I've found slaving a cheap Linux box with expensive GPUs to be a much more gratifying experience.

eholk · on July 1, 2013

I've done most of my development on a Mac, but I keep finding many bugs in Apple's OpenCL implementation. Intel's seems to follow the standard most closely, which is useful for keeping me honest.

octo_t · on July 1, 2013

OpenCL is used to JIT OpenGL calls based on the hardware. Its magic.

pi18n · on July 1, 2013

Are GLSL and OpenCL equally capable?

bajsejohannes · on July 1, 2013

Not exactly sure what you're asking, but GLSL and OpenCL are for two different domains: GLSL for graphics and OpenCL for calculations that are not intended to show up as graphics.

They both run on the same hardware, but I don't have enough (or really any) experience with OpenCL to say if it feels more or less powerful than GLSL.

Edit: It turns out that I have no OpenCL hardware support (mid 2011 MBA), so I guess the hardware isn't necessarily completely similar (i.e. it can support GLSL and not OpenCL)

Impossible · on July 1, 2013

This isn't entirely true. As of OpenGL 4.3 (latest spec), OpenGL adds compute shaders as well.
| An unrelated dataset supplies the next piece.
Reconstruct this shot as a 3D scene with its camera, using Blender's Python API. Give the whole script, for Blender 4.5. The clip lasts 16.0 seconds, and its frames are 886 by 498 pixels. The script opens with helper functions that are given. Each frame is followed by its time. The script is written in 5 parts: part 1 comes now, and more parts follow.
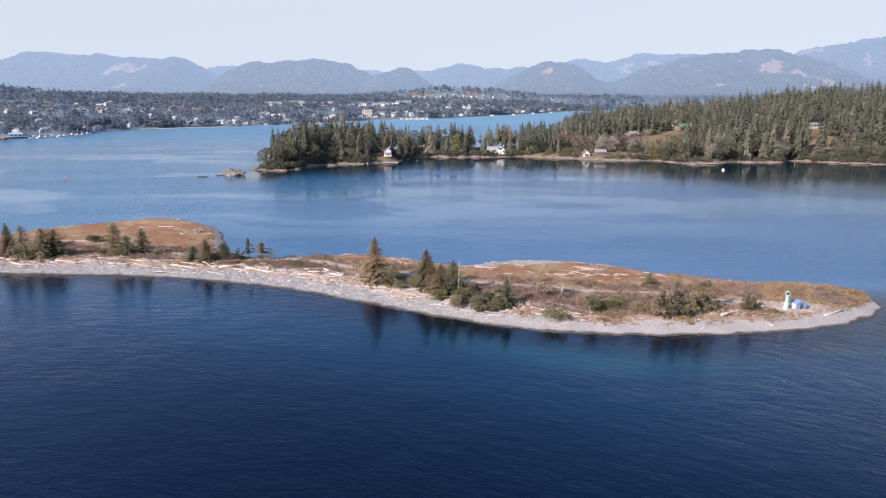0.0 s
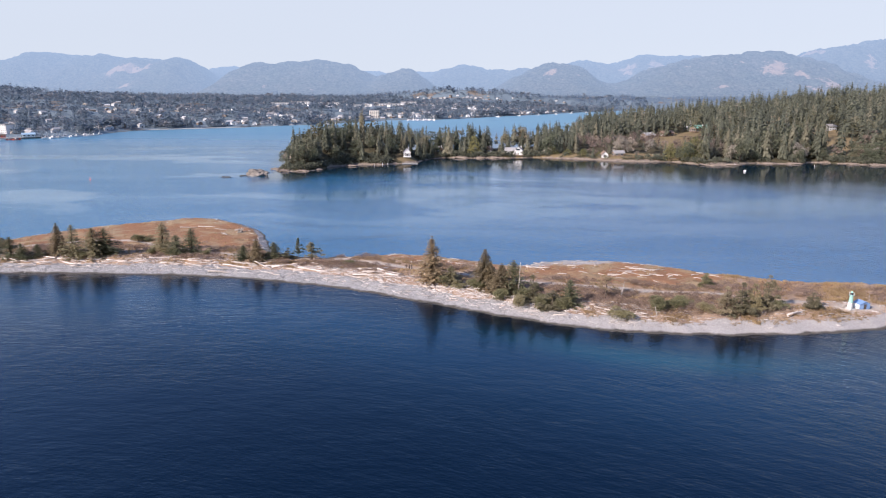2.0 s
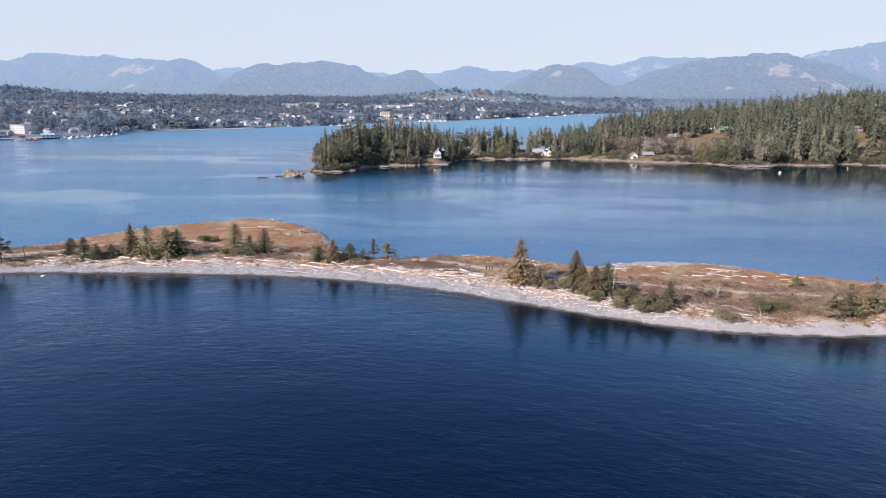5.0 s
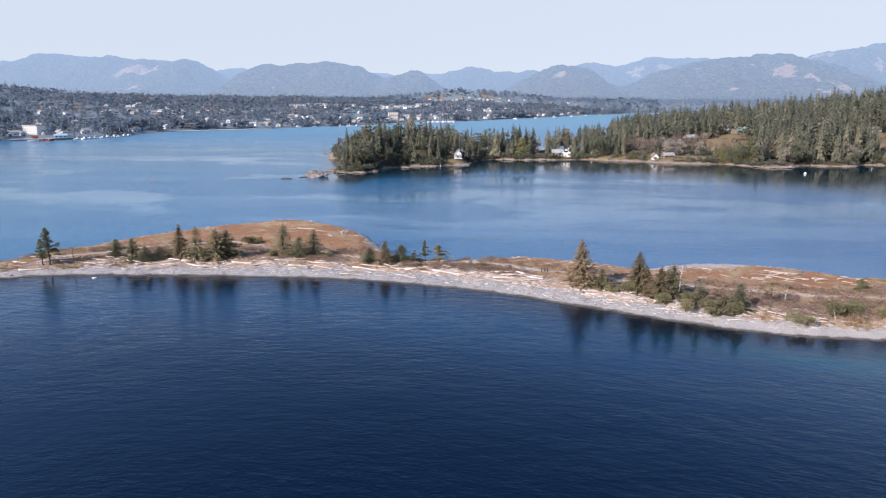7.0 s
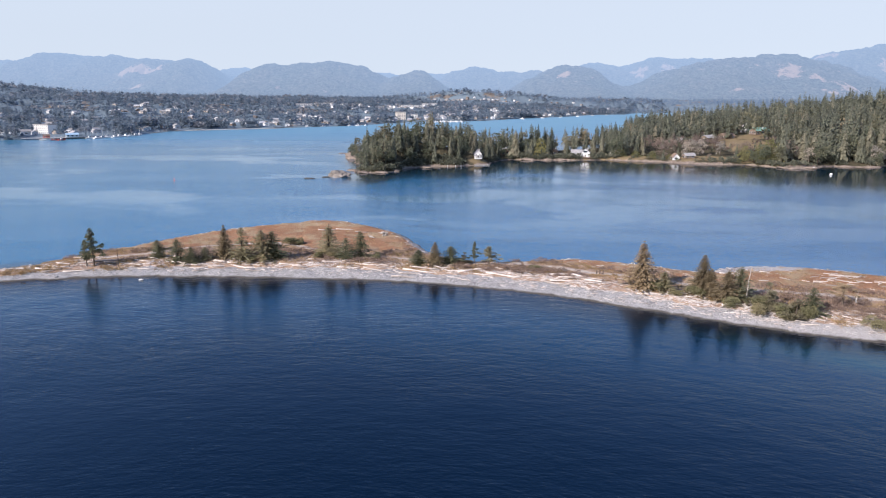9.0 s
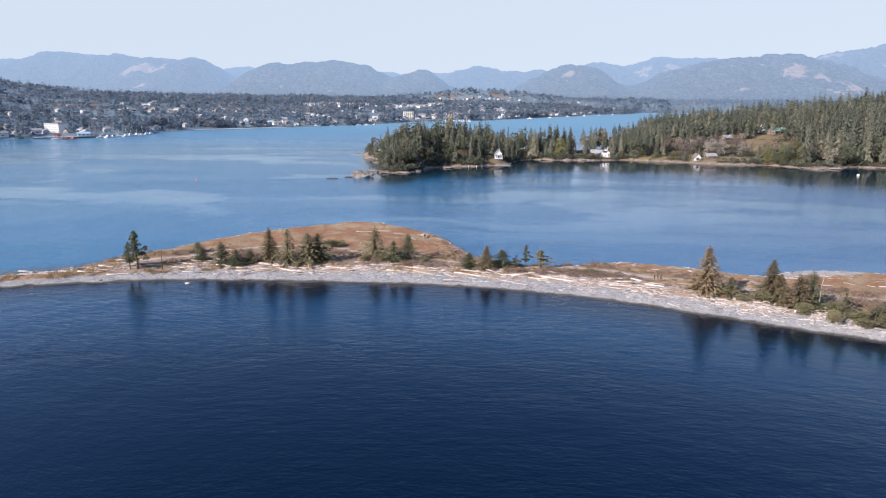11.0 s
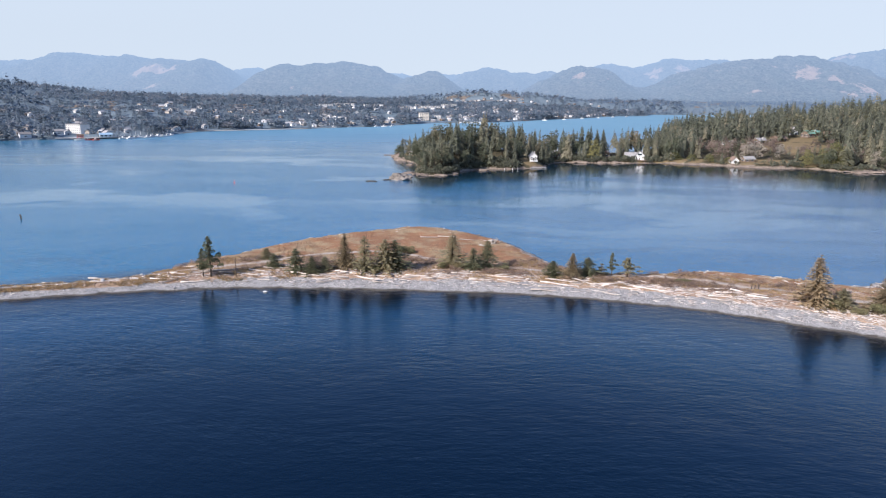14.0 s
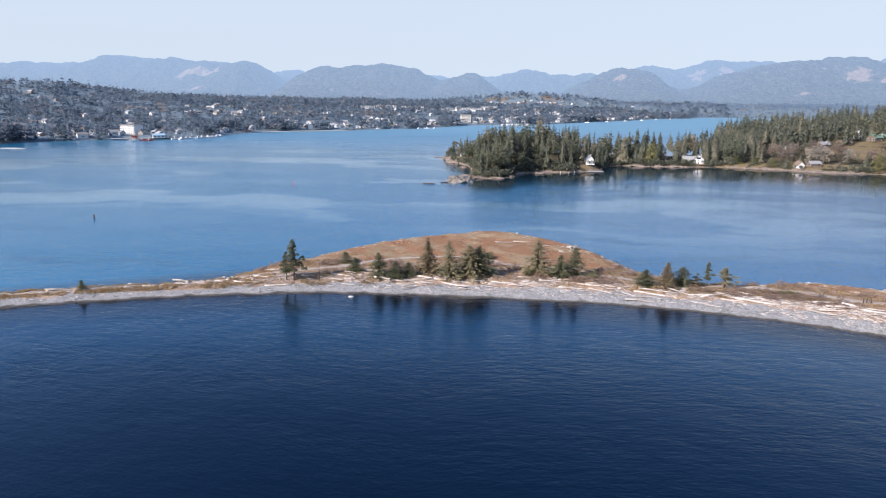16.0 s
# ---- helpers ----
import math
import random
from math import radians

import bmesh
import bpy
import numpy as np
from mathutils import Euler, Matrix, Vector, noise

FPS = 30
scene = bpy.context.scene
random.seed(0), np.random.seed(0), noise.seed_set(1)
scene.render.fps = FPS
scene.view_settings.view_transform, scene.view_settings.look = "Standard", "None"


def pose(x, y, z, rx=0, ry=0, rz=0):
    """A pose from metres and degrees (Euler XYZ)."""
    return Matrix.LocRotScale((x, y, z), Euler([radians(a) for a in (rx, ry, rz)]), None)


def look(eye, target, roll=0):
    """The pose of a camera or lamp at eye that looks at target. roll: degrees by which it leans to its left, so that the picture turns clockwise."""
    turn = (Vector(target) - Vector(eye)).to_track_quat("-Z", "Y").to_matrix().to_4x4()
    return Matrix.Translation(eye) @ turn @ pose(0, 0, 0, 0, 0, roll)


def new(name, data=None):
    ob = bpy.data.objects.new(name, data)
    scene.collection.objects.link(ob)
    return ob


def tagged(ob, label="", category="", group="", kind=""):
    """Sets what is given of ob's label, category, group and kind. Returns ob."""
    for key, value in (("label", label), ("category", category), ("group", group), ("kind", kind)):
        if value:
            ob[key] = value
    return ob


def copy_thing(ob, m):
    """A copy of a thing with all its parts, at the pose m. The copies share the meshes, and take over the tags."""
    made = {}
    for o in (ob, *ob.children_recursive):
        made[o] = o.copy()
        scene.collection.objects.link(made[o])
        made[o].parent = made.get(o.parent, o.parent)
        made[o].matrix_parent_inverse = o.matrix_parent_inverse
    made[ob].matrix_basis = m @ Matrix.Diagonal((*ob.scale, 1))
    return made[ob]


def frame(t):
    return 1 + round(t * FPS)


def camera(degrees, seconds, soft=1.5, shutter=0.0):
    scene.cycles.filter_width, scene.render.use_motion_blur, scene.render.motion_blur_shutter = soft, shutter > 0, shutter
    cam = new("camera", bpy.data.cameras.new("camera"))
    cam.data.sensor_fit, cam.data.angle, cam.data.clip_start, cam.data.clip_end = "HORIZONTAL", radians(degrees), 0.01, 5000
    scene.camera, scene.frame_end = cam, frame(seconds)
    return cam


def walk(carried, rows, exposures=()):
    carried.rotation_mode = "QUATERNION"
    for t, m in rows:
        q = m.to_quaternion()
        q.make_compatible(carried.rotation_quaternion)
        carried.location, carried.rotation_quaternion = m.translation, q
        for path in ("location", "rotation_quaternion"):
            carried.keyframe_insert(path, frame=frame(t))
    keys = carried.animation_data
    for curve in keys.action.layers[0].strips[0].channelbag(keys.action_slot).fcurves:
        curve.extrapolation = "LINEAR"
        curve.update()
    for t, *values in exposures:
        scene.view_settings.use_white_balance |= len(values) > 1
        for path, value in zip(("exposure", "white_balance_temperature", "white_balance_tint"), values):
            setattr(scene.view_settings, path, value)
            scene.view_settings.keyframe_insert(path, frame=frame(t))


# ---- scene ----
cam = camera(69.4, 16.0, 1.1)
PATH = [
    (0, (4.431, 1.759, 50.927), (4.348, 3.705, 50.461), -0.1),
    (0.5, (0.757, 1.605, 50.875), (0.673, 3.551, 50.410), -0.1),
    (1, (-3.163, 1.362, 50.815), (-3.247, 3.308, 50.351), -0.1),
    (1.5, (-6.866, 0.972, 50.777), (-6.950, 2.919, 50.314), -0.0),
    (2, (-10.864, 0.463, 50.807), (-10.947, 2.410, 50.344), 0.0),
    (2.5, (-14.674, 0.284, 50.677), (-14.757, 2.231, 50.215), 0.1),
    (3, (-18.688, 0.357, 50.588), (-18.772, 2.304, 50.126), 0.1),
    (3.5, (-22.514, 0.499, 50.526), (-22.598, 2.447, 50.064), 0.1),
    (4, (-26.490, 0.439, 50.463), (-26.574, 2.386, 50.002), 0.1),
    (6.5, (-45.861, 1.500, 50.202), (-45.948, 3.448, 49.746), 0.1),
    (7, (-49.860, 1.938, 50.220), (-49.948, 3.887, 49.763), 0.1),
    (7.5, (-53.637, 2.494, 50.222), (-53.726, 4.442, 49.765), 0.1),
    (8, (-57.431, 3.219, 50.144), (-57.521, 5.167, 49.687), 0.1),
    (8.5, (-61.016, 4.179, 49.938), (-61.106, 6.127, 49.481), 0.2),
    (9, (-64.788, 4.849, 49.893), (-64.879, 6.797, 49.436), 0.2),
    (11.5, (-83.235, 9.807, 49.846), (-83.330, 11.754, 49.387), 0.3),
    (12, (-87.007, 10.673, 49.853), (-87.102, 12.620, 49.395), 0.3),
    (12.5, (-90.613, 11.664, 49.906), (-90.707, 13.612, 49.449), 0.3),
    (13, (-94.396, 12.823, 49.883), (-94.493, 14.771, 49.427), 0.4),
    (13.5, (-97.832, 13.700, 49.866), (-97.935, 15.648, 49.412), 0.4),
    (14, (-101.581, 14.736, 49.846), (-101.693, 16.684, 49.391), 0.4),
    (14.5, (-105.190, 15.715, 49.801), (-105.329, 17.661, 49.347), 0.4),
    (15, (-108.916, 16.526, 49.805), (-109.080, 18.470, 49.352), 0.4),
    (15.5, (-112.675, 17.813, 49.726), (-112.864, 19.756, 49.275), 0.5),
    (16, (-116.443, 18.707, 49.669), (-116.660, 20.647, 49.219), 0.5),
]
walk(cam, [(t, look(eye, target, roll)) for t, eye, target, roll in PATH], [(0, 0.82, 5850, 20), (4, 0.82, 5800, 19), (16, 0.82, 5650, 15)])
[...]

Their primary usage is to make interopt with the graphics pipeline less painful than it would be with OpenCL, but in theory you could use OpenGL (or DX11 on Windows) compute shaders for non-graphics tasks, and they'd have roughly the same capabilities as CUDA or OpenCL.

Ihmahr · on July 2, 2013

Not joking.

s-phi-nl · on July 1, 2013

This reminds me of the Chapel programming language (http://chapel.cray.com/), which seeks to be a relatively high-level language for all parallel computation.

They differ in that Harlan is just for GPUs, while Chapel aims to be good for all parallel computation. Also, Harlan uses Lisp syntax, while Chapel's syntax is C-based.

Any comments on similarities/differences between them from those who know either one better than I?

SeanDav · on July 1, 2013

A pity this is not available under Windows (unless I missed something).

eholk · on July 1, 2013

It's not, although I don't think it should be too hard to port. I haven't done it yet because I don't have ready access to a Windows machine with an OpenCL-capable GPU.